Среди кандальных содержатся беглые, рецидивисты и состоящие под следствием.
– Ты за что?
– По подозрению в убийстве.
– Ты?
– За кражу.
– Ты?
– По подозрению в убийстве.
«По подозрению»… «по подозрению»… «по подозрению»…
– Ты за что?
– За убийство двоих человек! – слышится прямой, резкий ответ, сказанный твердым, решительным голосом.

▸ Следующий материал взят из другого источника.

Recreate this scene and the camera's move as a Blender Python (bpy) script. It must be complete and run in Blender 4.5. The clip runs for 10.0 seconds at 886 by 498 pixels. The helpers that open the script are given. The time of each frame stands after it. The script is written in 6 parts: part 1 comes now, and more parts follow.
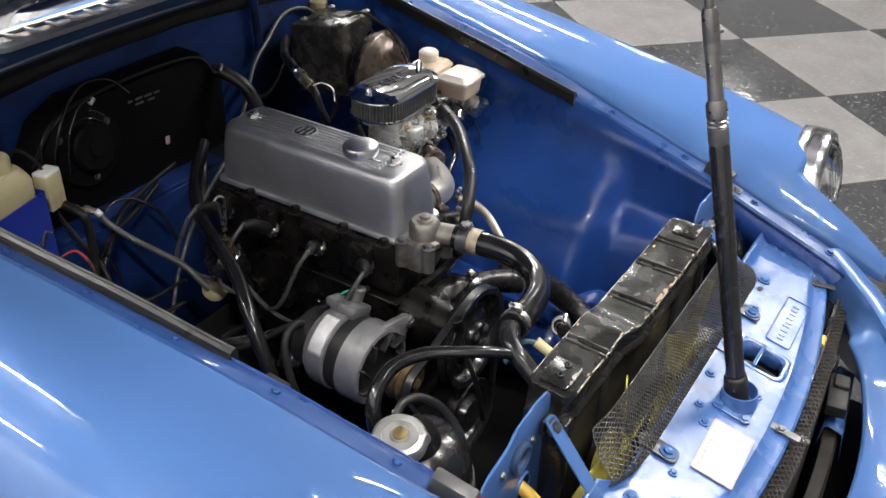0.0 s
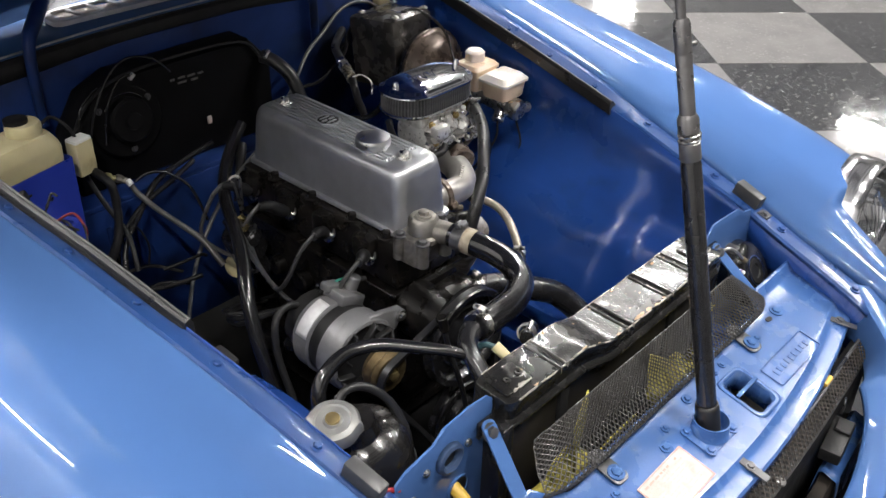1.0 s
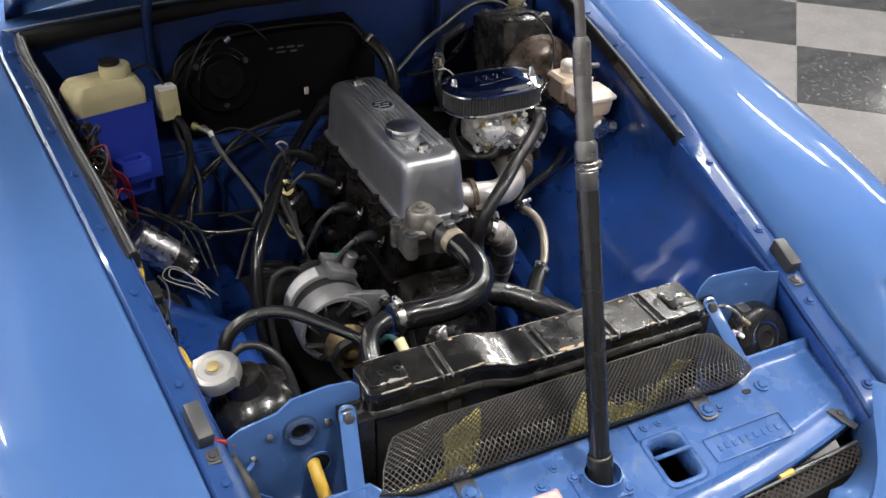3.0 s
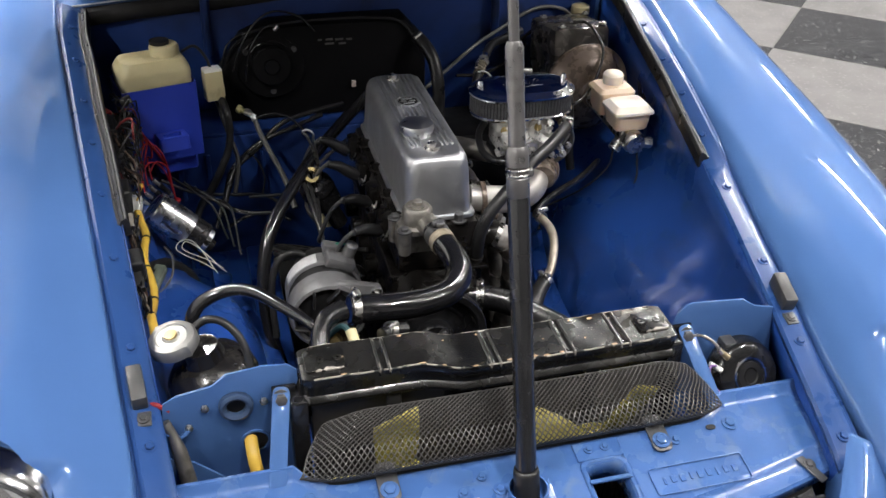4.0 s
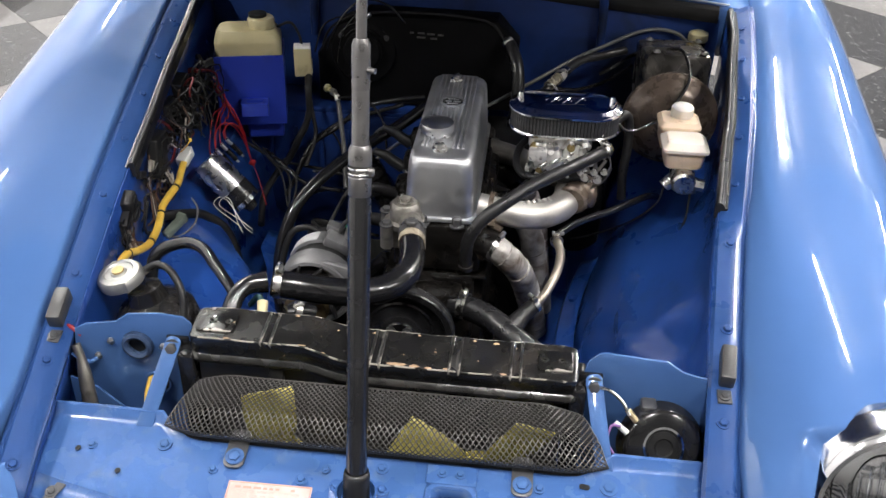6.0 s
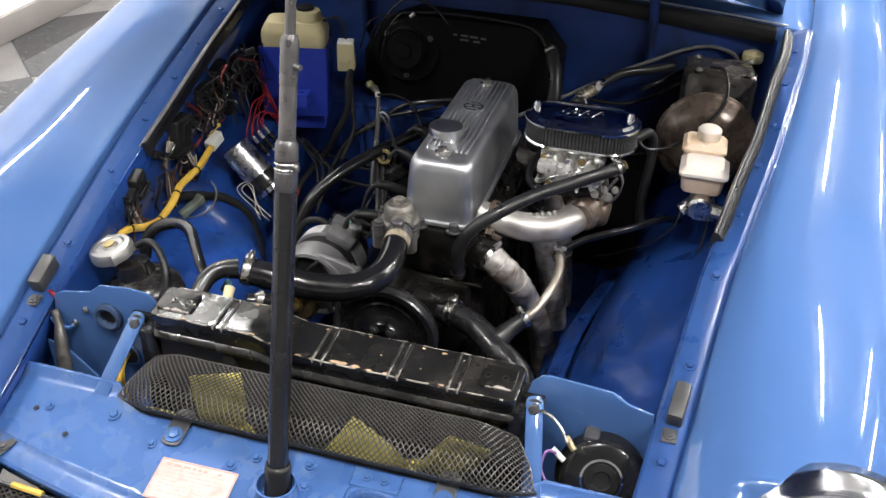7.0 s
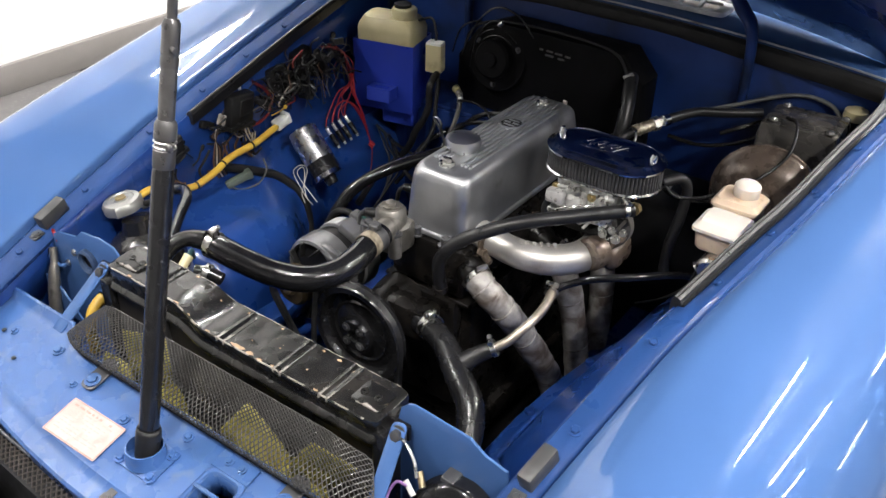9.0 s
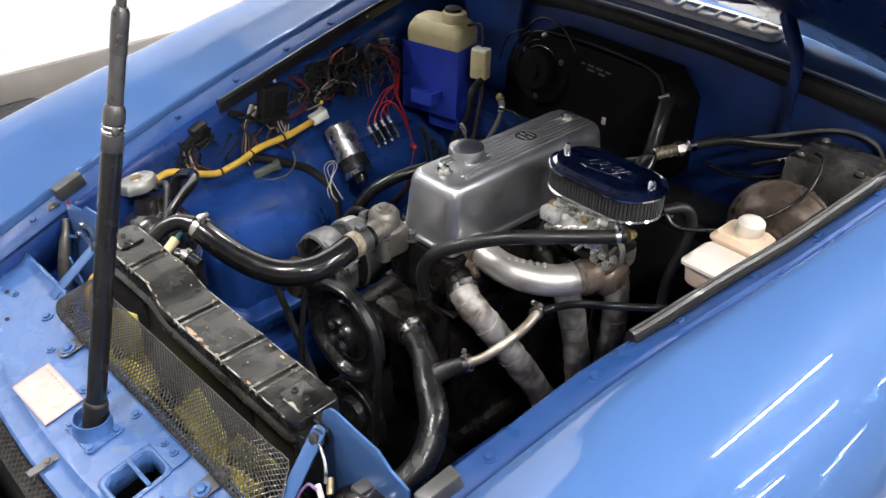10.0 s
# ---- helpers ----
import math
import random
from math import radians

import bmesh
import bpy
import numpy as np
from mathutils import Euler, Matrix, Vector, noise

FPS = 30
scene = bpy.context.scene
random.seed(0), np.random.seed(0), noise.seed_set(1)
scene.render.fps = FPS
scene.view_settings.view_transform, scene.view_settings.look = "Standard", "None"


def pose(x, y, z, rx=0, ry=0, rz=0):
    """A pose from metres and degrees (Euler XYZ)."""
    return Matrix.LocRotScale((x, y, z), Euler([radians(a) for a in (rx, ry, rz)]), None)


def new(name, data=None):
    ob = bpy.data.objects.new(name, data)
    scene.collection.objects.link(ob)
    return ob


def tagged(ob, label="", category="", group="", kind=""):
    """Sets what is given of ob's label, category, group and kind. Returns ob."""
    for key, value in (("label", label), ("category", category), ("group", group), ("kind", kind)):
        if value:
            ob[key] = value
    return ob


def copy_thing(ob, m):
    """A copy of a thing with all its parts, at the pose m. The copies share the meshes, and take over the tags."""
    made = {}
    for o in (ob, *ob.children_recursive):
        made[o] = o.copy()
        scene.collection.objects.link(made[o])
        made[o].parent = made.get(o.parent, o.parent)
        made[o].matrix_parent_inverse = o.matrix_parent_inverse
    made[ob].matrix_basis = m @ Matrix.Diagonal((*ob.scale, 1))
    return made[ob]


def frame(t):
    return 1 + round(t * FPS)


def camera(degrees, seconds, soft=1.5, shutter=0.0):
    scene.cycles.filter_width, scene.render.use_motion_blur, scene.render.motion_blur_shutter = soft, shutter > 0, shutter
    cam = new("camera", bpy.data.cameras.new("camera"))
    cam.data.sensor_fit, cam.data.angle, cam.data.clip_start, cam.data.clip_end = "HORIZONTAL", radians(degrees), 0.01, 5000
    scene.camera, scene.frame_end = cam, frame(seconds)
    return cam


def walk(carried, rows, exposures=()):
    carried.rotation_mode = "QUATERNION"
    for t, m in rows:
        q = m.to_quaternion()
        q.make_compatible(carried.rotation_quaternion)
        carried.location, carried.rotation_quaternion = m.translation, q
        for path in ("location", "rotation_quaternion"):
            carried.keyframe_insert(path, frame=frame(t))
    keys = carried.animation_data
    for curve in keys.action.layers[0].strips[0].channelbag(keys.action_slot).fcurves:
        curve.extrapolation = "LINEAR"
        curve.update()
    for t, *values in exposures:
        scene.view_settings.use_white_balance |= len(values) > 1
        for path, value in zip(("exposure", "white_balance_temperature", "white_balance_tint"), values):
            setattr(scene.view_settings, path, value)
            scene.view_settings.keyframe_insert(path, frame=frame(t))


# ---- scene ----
cam = camera(51.4, 10.0)
# t, x, y, z, rx, ry, rz
PATH = [
    (0.0, -1.0300, -0.3147, 0.7629, 57.356, -1.305, -57.434),
    (0.5, -0.9712, -0.4041, 0.7633, 57.310, -1.300, -52.497),
    (1.0, -0.9050, -0.4906, 0.7626, 57.321, -1.280, -47.359),
    (1.5, -0.8261, -0.5759, 0.7635, 57.301, -1.284, -41.837),
    (2.0, -0.7349, -0.6562, 0.7633, 57.325, -1.248, -36.104),
    (2.5, -0.6368, -0.7253, 0.7645, 57.303, -1.220, -30.734),
    (4.0, -0.3143, -0.8707, 0.7631, 57.352, -1.234, -14.828),
    (4.5, -0.1912, -0.8975, 0.7631, 57.381, -1.308, -9.083),
    (5.0, -0.0690, -0.9116, 0.7630, 57.354, -1.366, -3.537),
    (5.5, 0.0487, -0.9138, 0.7637, 57.324, -1.424, 1.604),
    (6.0, 0.1609, -0.9025, 0.7638, 57.282, -1.427, 6.268),
    (7.5, 0.4843, -0.8010, 0.7657, 57.105, -1.491, 21.358),
    (8.0, 0.5834, -0.7494, 0.7666, 57.059, -1.486, 26.375),
    (8.5, 0.6750, -0.6887, 0.7670, 57.032, -1.449, 31.181),
    (9.0, 0.7570, -0.6213, 0.7662, 57.051, -1.472, 35.845),
    (9.5, 0.8414, -0.5402, 0.7676, 57.013, -1.490, 41.072),
    (10.0, 0.9202, -0.4506, 0.7678, 57.003, -1.466, 46.306),
]
walk(cam, [(t, pose(x, y, z, rx, ry, rz)) for t, x, y, z, rx, ry, rz in PATH],
     exposures=((0.0, 0.39), (1.5, 0.34), (3.0, 0.29), (5.5, 0.41), (8.5, 0.44), (10.0, 0.42)))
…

– Поселенец он! – объясняет смотритель. – Отбыл каторгу и теперь опять убил.
– Кого ж ты?
– Сожительницу и надзирателя.
– Из-за чего ж вышло?
– Баловаться начала. С надзирателем баловалась. «Пойду да пойду к надзирателю жить, что мне с тобой, с поселенцем-то каторжным?» – «Врешь, – говорю, – не пойдешь». Просил ее, молил, Господом Богом заклинал. И не пошла бы, может, да надзиратель за ней пришел – и взял. «Я, – говорит, – ее в пост поведу. Ты с ней скверно живешь. Бьешь». – «Врешь, – говорю, – эфиопская твоя душа! Пальцем ее не трогаю. И тебе ее не отдам. Не имеешь никакого права ее от меня отбирать!» – «У тебя, – говорит, – не спрашивался! Одевайся, пойдем – чего на него смотреть». Упреждал я: «Не делай, мол, этого, плохо выйдет». – «А ты, – говорит, – еще погрози, в карцере, видно, давно не сиживал. Скажу слово – и посидишь!» Взял ее и повел… – Передергивает поселенца при одном воспоминании. – Повел ее, а у меня голова кругом. «Стой», – думаю. Взял ружье, – ружьишко у меня было. Они-то дорогой шли, – а я тайгой, тропинкой, вперед их забежал, притаился, подождал. Вижу, идут, смеются. Она-то зубы с ним скалит… И прикончил. Сначала его, а потом уж ее, – чтоб видела!
Прикончив, поселенец жестоко надругался над трупами. Буквально искромсал их ножом. Много накопившейся злобы, тяжкой обиды сказалось в этом зверском, циничном издевательстве над трупами.
– Себя тогда не помнил, что делал. Рад только был, что ему не досталась… Да и тяжко было.